Task directions — Check each line of the material below for "that". Report how many have it, with no other words.

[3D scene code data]

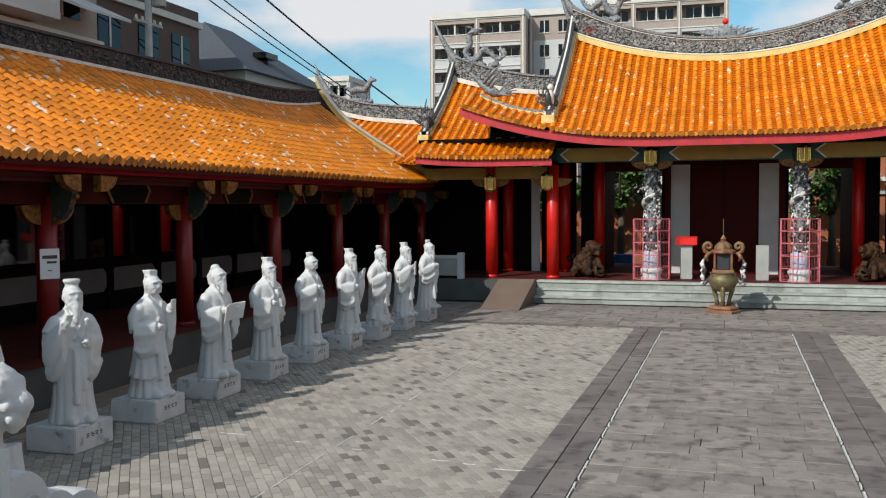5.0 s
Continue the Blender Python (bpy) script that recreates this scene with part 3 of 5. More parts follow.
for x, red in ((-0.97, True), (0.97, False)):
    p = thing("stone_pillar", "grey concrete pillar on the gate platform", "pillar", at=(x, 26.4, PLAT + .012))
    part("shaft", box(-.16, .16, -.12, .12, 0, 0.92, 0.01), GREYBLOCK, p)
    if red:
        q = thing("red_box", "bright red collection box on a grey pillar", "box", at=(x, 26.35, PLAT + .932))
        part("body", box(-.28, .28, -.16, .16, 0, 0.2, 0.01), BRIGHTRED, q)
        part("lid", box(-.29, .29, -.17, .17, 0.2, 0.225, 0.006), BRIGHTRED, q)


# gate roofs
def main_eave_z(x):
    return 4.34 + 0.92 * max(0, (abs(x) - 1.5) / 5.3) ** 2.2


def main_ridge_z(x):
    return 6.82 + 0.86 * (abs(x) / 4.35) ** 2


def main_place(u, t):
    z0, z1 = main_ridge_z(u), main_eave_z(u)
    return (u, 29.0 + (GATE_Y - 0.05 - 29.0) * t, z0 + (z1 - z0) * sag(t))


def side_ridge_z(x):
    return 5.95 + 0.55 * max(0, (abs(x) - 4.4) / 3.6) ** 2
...
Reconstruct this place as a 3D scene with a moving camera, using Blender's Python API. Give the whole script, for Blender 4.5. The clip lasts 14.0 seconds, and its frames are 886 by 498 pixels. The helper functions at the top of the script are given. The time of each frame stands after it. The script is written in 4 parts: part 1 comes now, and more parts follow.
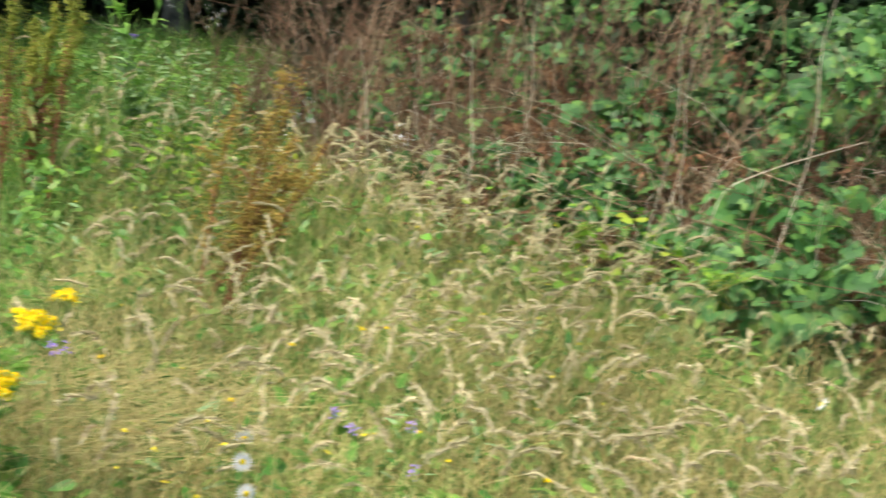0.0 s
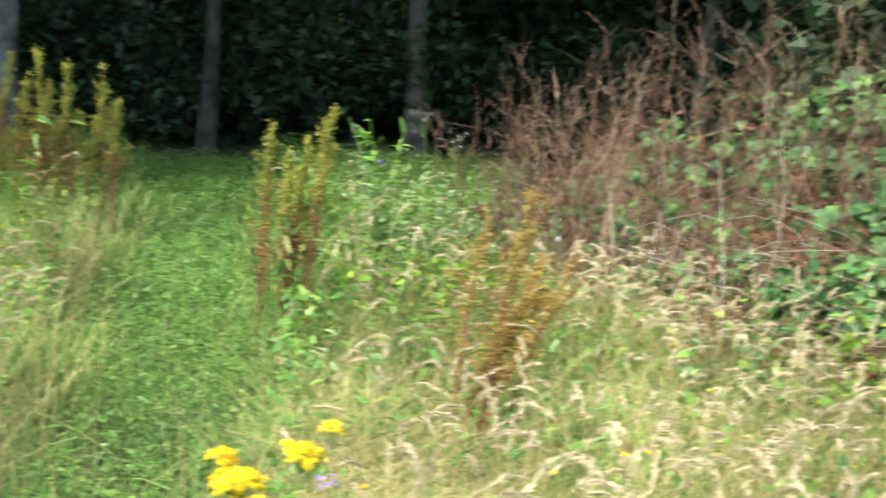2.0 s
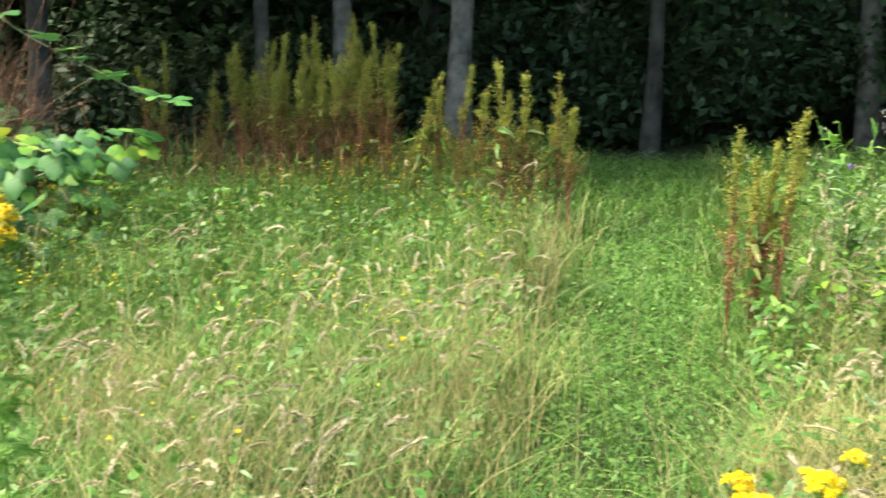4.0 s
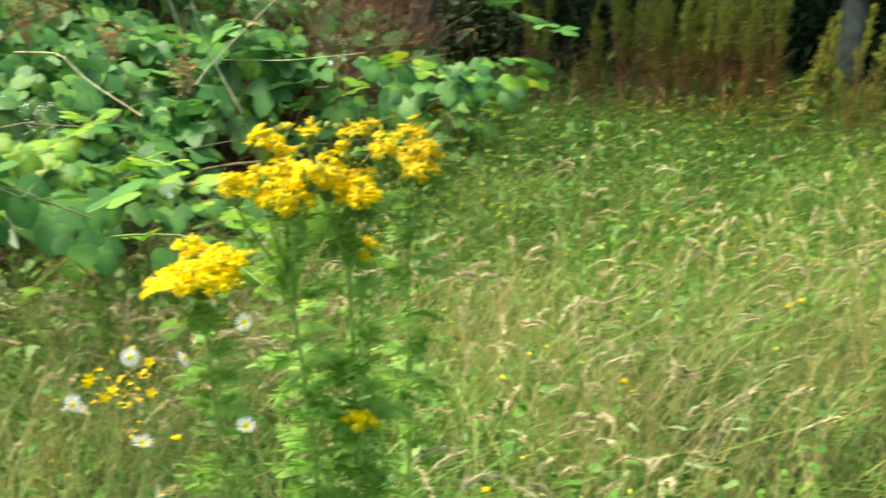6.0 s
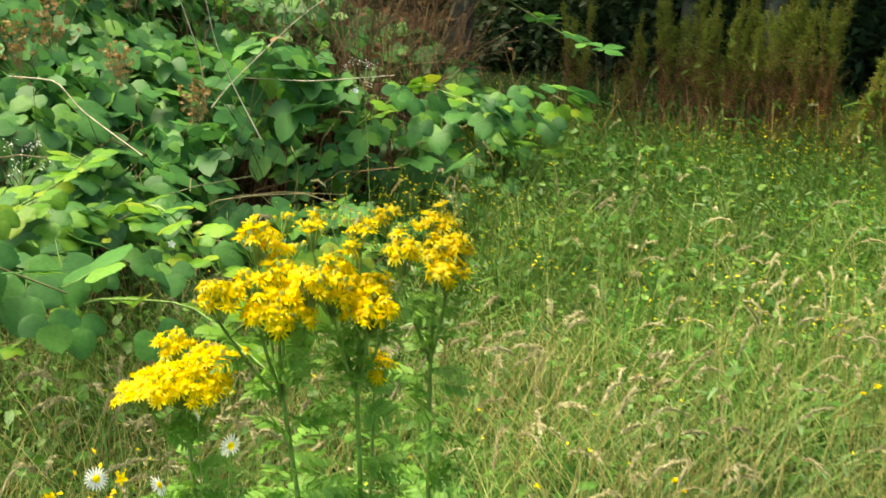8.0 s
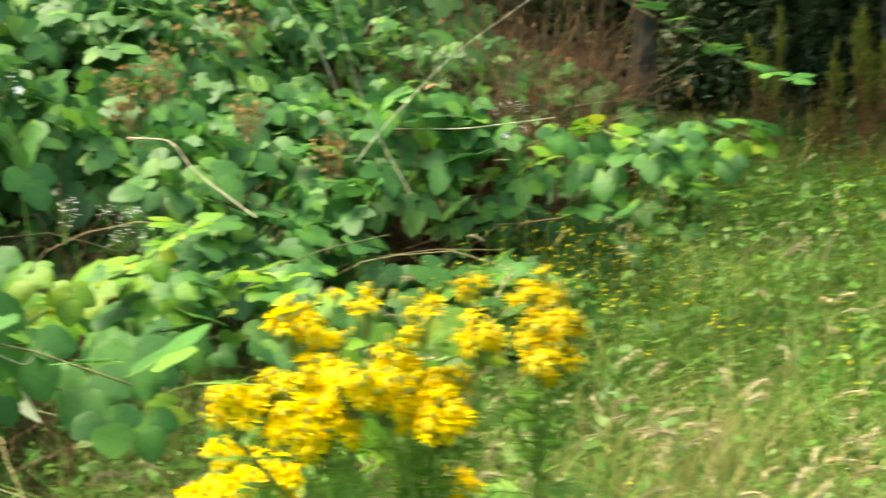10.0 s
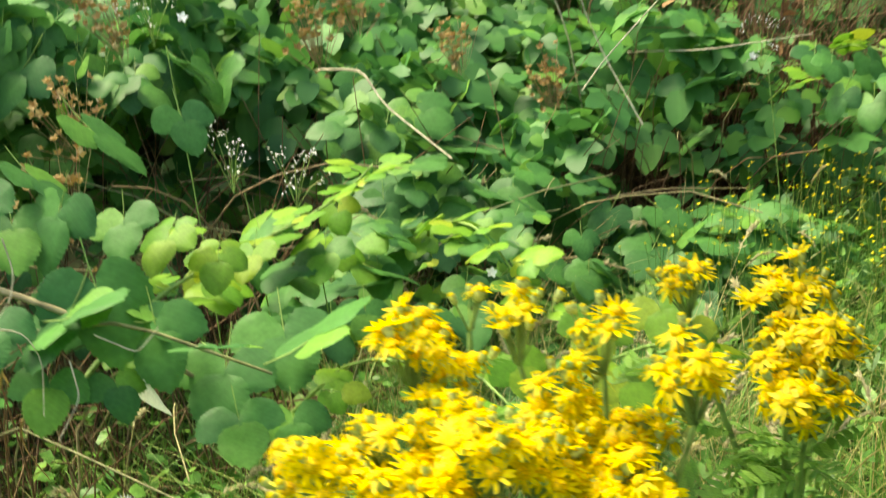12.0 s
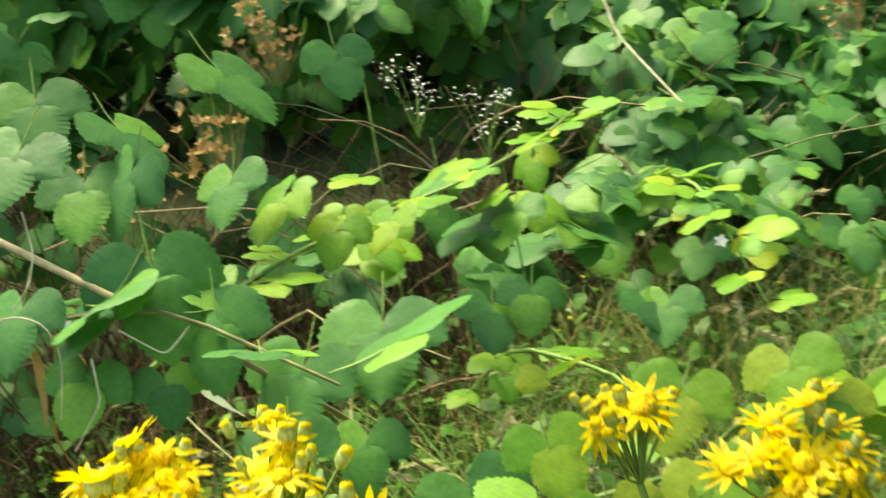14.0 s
---
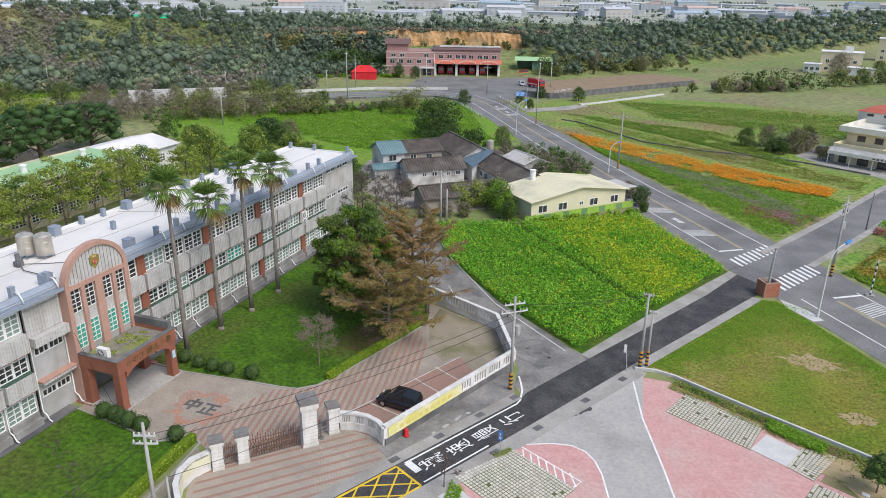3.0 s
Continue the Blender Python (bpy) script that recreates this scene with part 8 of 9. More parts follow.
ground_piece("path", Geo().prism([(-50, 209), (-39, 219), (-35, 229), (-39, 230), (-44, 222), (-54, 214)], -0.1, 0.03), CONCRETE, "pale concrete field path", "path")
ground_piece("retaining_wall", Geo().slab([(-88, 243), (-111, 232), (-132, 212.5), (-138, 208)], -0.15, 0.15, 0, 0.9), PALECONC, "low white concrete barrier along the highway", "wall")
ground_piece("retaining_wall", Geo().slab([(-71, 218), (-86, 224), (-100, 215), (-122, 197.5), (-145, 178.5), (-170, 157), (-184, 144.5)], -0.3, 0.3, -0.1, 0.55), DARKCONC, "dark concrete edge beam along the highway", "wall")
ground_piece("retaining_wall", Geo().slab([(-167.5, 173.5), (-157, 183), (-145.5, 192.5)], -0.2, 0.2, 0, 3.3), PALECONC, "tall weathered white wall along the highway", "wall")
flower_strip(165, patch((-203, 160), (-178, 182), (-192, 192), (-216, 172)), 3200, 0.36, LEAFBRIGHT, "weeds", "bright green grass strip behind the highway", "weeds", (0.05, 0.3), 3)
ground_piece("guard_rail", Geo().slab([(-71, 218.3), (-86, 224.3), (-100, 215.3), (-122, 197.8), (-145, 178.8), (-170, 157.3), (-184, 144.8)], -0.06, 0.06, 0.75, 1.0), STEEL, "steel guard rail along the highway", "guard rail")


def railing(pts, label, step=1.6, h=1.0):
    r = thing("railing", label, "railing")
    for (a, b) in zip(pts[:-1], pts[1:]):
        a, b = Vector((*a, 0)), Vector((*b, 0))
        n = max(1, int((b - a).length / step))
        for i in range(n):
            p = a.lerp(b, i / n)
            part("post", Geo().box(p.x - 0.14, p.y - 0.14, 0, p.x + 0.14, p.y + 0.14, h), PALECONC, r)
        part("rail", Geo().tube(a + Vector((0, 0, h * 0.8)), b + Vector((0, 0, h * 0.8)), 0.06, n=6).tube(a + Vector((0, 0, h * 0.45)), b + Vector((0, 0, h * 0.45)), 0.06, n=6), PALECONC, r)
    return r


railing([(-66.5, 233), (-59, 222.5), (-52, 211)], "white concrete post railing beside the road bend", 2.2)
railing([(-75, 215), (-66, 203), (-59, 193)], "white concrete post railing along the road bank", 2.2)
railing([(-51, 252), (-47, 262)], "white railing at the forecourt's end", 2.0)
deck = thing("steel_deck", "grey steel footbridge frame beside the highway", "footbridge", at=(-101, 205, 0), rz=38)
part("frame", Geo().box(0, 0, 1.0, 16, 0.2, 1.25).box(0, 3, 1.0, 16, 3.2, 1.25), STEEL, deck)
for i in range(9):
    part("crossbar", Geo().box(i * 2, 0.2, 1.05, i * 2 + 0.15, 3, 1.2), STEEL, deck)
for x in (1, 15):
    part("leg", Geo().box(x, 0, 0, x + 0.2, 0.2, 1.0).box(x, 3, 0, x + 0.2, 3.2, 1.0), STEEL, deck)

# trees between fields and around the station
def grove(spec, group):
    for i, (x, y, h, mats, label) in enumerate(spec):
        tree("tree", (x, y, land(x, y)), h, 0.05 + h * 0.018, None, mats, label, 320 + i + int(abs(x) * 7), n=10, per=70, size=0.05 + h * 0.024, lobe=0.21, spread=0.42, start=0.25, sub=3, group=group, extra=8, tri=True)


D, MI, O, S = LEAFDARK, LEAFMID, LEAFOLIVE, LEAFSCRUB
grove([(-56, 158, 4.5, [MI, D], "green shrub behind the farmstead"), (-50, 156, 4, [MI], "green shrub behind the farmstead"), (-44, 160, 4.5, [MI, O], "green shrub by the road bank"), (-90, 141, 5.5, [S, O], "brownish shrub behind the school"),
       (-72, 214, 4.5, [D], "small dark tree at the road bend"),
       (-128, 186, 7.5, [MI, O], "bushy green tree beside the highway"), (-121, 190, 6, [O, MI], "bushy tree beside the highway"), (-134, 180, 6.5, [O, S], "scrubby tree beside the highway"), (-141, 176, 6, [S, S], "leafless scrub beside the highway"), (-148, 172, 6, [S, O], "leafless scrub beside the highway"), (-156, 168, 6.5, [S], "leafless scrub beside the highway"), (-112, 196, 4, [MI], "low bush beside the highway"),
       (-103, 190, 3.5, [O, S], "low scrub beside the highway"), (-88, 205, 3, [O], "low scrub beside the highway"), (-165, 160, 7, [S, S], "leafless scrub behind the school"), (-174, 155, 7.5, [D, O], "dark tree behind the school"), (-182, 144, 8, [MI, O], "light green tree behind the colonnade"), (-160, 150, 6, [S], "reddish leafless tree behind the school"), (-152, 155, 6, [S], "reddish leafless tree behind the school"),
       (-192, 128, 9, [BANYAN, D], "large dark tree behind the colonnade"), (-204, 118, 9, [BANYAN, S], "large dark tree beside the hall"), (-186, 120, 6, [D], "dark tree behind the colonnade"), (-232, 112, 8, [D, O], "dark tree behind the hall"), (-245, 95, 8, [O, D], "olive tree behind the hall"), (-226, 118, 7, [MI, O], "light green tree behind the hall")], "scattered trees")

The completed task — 2